El gorila blanco
Nadie discute las cualidades atléticas de Oliver Khan; tiene un largo historial de éxitos, y probablemente será quien mejor interprete durante varios años más el triple papel de oso, gato y cocodrilo. Si acaso, hay una inquietante duda sobre él: es un gran portero, pero quizá se haya equivocado de portería. Personajes dotados de su repertorio de bufidos, soplamocos y salivazos pueden aspirar a aventuras más emocionantes que el fútbol. Por ejemplo, haría para Martin Scorcese un excelente chulo de barrio y, por supuesto, un soberbio portero de noche en su versión más comprometida: la de matón de discoteca.
Está claro que sólo somos relativamente dueños de nuestro propio aspecto. No podemos reprocharle que lleve una araña agarrada al entrecejo, ni tampoco ese hirsutismo de estropajo que le permite repetir sin esfuerzo alguno el despliegue gestual de los simios más avanzados de Africa. Al fin y al cabo hay gente capaz de imitar dignamente el balido de la cabra o el canto de la gallina clueca o el noble gruñido del cerdo ibérico en distintas ferias y programas de televisión.
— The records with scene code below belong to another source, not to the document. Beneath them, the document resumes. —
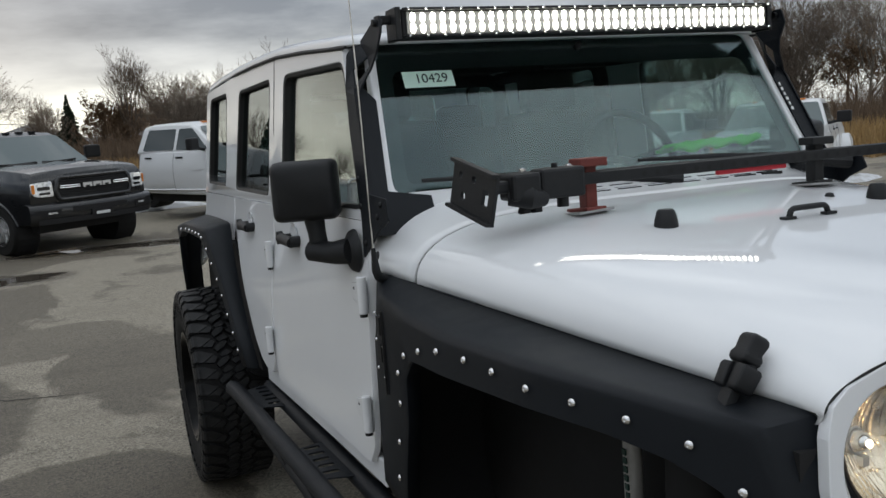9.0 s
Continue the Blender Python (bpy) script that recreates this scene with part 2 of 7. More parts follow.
def loft(bm, rings, closed=True, cap=False):
    """Quads between rings of points of one length."""
    vr = [[bm.verts.new(p) for p in r] for r in rings]
    n = len(vr[0])
    for a, b in zip(vr, vr[1:]):
        for i in range(n if closed else n - 1):
            j = (i + 1) % n
            bm.faces.new((a[i], a[j], b[j], b[i]))
    if cap:
        bm.faces.new(vr[0])
        bm.faces.new(list(reversed(vr[-1])))
    return vr


def tube(bm, pts, r, n=12, cap=True):
    """A round tube along points; r: one radius or one a point."""
    pts = [Vector(p) for p in pts]
    rs = r if isinstance(r, (list, tuple)) else [r] * len(pts)
    rings, up = [], None
    for i, p in enumerate(pts):
        d = (pts[min(i + 1, len(pts) - 1)] - pts[max(i - 1, 0)]).normalized()
        if up is None:
            up = Vector((0, 0, 1)) if abs(d.z) < 0.9 else Vector((1, 0, 0))
        side = d.cross(up).normalized()
        up = side.cross(d).normalized()
        rings.append([p + rs[i] * (math.cos(2 * math.pi * k / n) * side + math.sin(2 * math.pi * k / n) * up) for k in range(n)])
    loft(bm, rings, True, cap)
    return bm


def bend(pts, radius, n=6):
    """A polyline with its inner corners rounded."""
    pts = [Vector(p) for p in pts]
    out = [pts[0]]
    for a, b, c in zip(pts, pts[1:], pts[2:]):
        r1, r2 = min(radius, (a - b).length * 0.45), min(radius, (c - b).length * 0.45)
        p, q = b + (a - b).normalized() * r1, b + (c - b).normalized() * r2
        out += [p.lerp(b, s).lerp(b.lerp(q, s), s) for s in (k / n for k in range(n + 1))]
    return out + [pts[-1]]


def lathe(bm, profile, n=32, m=None):
    """A profile of (radius, height) turned round the z axis, then moved by m."""
    m = m or Matrix()
    rings = [[m @ Vector((r * math.cos(2 * math.pi * k / n), r * math.sin(2 * math.pi * k / n), h)) for k in range(n)] for r, h in profile]
    loft(bm, rings)
    return bm


def disc(bm, centre, r, axis="y", n=24, dome=0.0, flip=1):
    m = Matrix.Translation(centre) @ {"y": pose(0, 0, 0, 90 * flip), "x": pose(0, 0, 0, 0, 90 * flip), "z": Matrix()}[axis]
    lathe(bm, [(r, 0), (r * 0.7, dome * 0.6), (r * 0.35, dome * 0.9), (0.0001, dome)], n, m)
    return bm


def fill2(loops, extra=()):
    """Triangles of a 2D outline with holes: points and index triples."""
    pts, faces = [], []
    for loop in loops:
        faces.append(list(range(len(pts), len(pts) + len(loop))))
        pts += [Vector((u, v)) for u, v in loop]
    pts += [Vector(p) for p in extra]

    def area(f):
        return sum(pts[i].x * pts[j].y - pts[j].x * pts[i].y for i, j in zip(f, f[1:] + f[:1]))

    faces = [f if area(f) > 0 else f[::-1] for f in faces]
    edges = [e for f in faces for e in zip(f, f[1:] + f[:1])]
    vs, _, fs, *_ = delaunay_2d_cdt(pts, edges, [], 1, 1e-7)

    def inside(p, loop):
        c = False
        for (x0, y0), (x1, y1) in zip(loop, loop[1:] + loop[:1]):
            if (y0 > p.y) != (y1 > p.y) and p.x < (x1 - x0) * (p.y - y0) / (y1 - y0) + x0:
                c = not c
        return c

    keep = []
    for f in fs:
        c = sum((vs[i] for i in f), Vector((0, 0))) / len(f)
        if inside(c, list(loops[0])) and not any(inside(c, list(h)) for h in loops[1:]):
            keep.append(f)
    return vs, keep


def prism(bm, outline, place, depth, holes=()):
    """A flat plate from a 2D outline with holes; place(u, v, d) gives the 3D point at depth d."""
    vs, fs = fill2([list(outline)] + [list(h) for h in holes])
    a = [bm.verts.new(place(v.x, v.y, 0.0)) for v in vs]
    b = [bm.verts.new(place(v.x, v.y, depth)) for v in vs]
    count = {}
    for f in fs:
        bm.faces.new([a[i] for i in f])
        bm.faces.new([b[i] for i in reversed(f)])
        for i, j in zip(f, list(f[1:]) + [f[0]]):
            k = (min(i, j), max(i, j))
            count[k] = count.get(k, 0) + 1
    for (i, j), n in count.items():
        if n == 1:
            bm.faces.new((a[i], a[j], b[j], b[i]))
    for v in [v for v in bm.verts if not v.link_faces]:
        bm.verts.remove(v)
    return bm


def circle2(cx, cz, r, n=32, rz=None):
    return [(cx + r * math.cos(2 * math.pi * k / n), cz + (rz or r) * math.sin(2 * math.pi * k / n)) for k in range(n)]


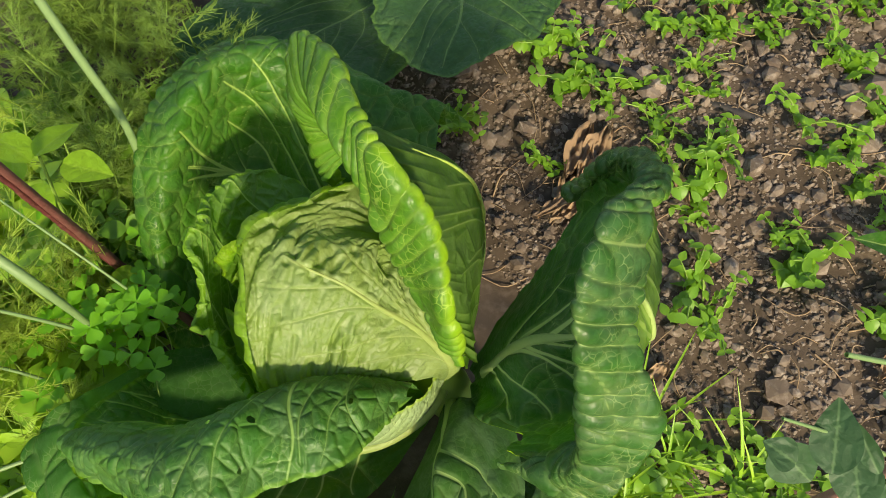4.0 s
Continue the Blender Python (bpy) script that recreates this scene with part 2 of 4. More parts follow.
SOIL = rough_material("soil", ((0.118, 0.085, 0.056), (0.066, 0.046, 0.029), (0.195, 0.152, 0.112)), (9, 70, 420))
STONE = rough_material("pebble", ((0.26, 0.207, 0.158), (0.115, 0.084, 0.060), (0.41, 0.355, 0.295)), (25, 150, 700), bump=0.4)
STRAW = rough_material("dry_straw", ((0.40, 0.29, 0.17), (0.24, 0.16, 0.09), (0.50, 0.40, 0.26)), (20, 140, 500), 0.8, 0.3)
HOSE = rough_material("black_hose", ((0.035, 0.033, 0.032), (0.025, 0.024, 0.024), (0.10, 0.085, 0.07)), (20, 90, 600), 0.55, 0.2)
REDSTEM = rough_material("red_stem", ((0.20, 0.075, 0.062), (0.13, 0.040, 0.036), (0.27, 0.13, 0.10)), (22, 120, 380), 0.6, 0.6)
REDSHEATH = rough_material("red_sheath", ((0.15, 0.028, 0.030), (0.09, 0.018, 0.018), (0.22, 0.09, 0.06)), (30, 160, 420), 0.6, 0.7)


def pole_material():
    k = Mat("ribbed_stake")
    w = k.node("ShaderNodeTexWave", wave_type="BANDS", bands_direction="Z")
    k.put(k.coord(), w.inputs["Vector"])
    w.inputs["Scale"].default_value, w.inputs["Distortion"].default_value = 320.0, 0.3
    dirt = k.ramp(k.noise(40, 4), 0.5, 0.75)
    k.put(k.mix(k.math("MULTIPLY", dirt, 0.4), (0.37, 0.205, 0.145), (0.25, 0.13, 0.09)), k.b.inputs["Base Color"])
    k.b.inputs["Roughness"].default_value = 0.55
    k.put(k.bump(w.outputs["Fac"], 0.5, 0.0006), k.b.inputs["Normal"])
    return k.m


STAKE = pole_material()
STAKEROD = rough_material("stake_rod", ((0.36, 0.19, 0.14), (0.24, 0.12, 0.09), (0.42, 0.27, 0.20)), (30, 120, 500), 0.6, 0.3)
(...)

Ni siquiera es novedad que un deportista de primer nivel necesite acalorarse para rendir en el punto de máxima exigencia. Desde Alfredo di Stéfano hasta Eric Cantona hay una nutrida muestra de deportistas hoscos y revirados que seguían ese mismo sistema de afirmación profesional. Como bien recuerdan los aficionados, el tenista John MacEnroe, alias Sulfurín, solía buscarse un enemigo entre los jueces de silla. Gracias a su dedicación logró reunir un fabuloso memorial de agravios a las madres de esos apacibles seres a quienes la competición había reservado un oscuro destino de cigüeñas.
Tampoco carece de antecedentes la extravagancia de los porteros. Algunos de los más afamados colegas de Oliver, pongamos por caso La Bruja Maier, El Chino Banks o El Loco Gatti, no vinieron al mundo para repartir nardos ni para hacer publicidad de la crema hidratante. Tenían, eso sí, el pintoresco encanto que siempre distinguió la estética de la excentricidad: eran tres bengalas sobre un tapete.
El fenómeno Khan entra, sin embargo, en los dominios del feísmo y la zoología. Y es sorprendente que la mercadotecnia lo haya ignorado tanto. Quizá no sea un buen vendedor de cromos, bufandas o camisetas, pero sería un estupendo vendedor de bozales.
Hasta el momento los especialistas no han llegado a un acuerdo sobre las verdaderas razones por las cuales se ha enemistado con el mundo. En realidad son muy simples: se levanta de la cama, se mira al espejo y se lleva un susto que le dura todo el día.
Es urgente que alguien le ponga un sedante bajo la almohada. Aunque, bien pensado, quizá baste con un plátano.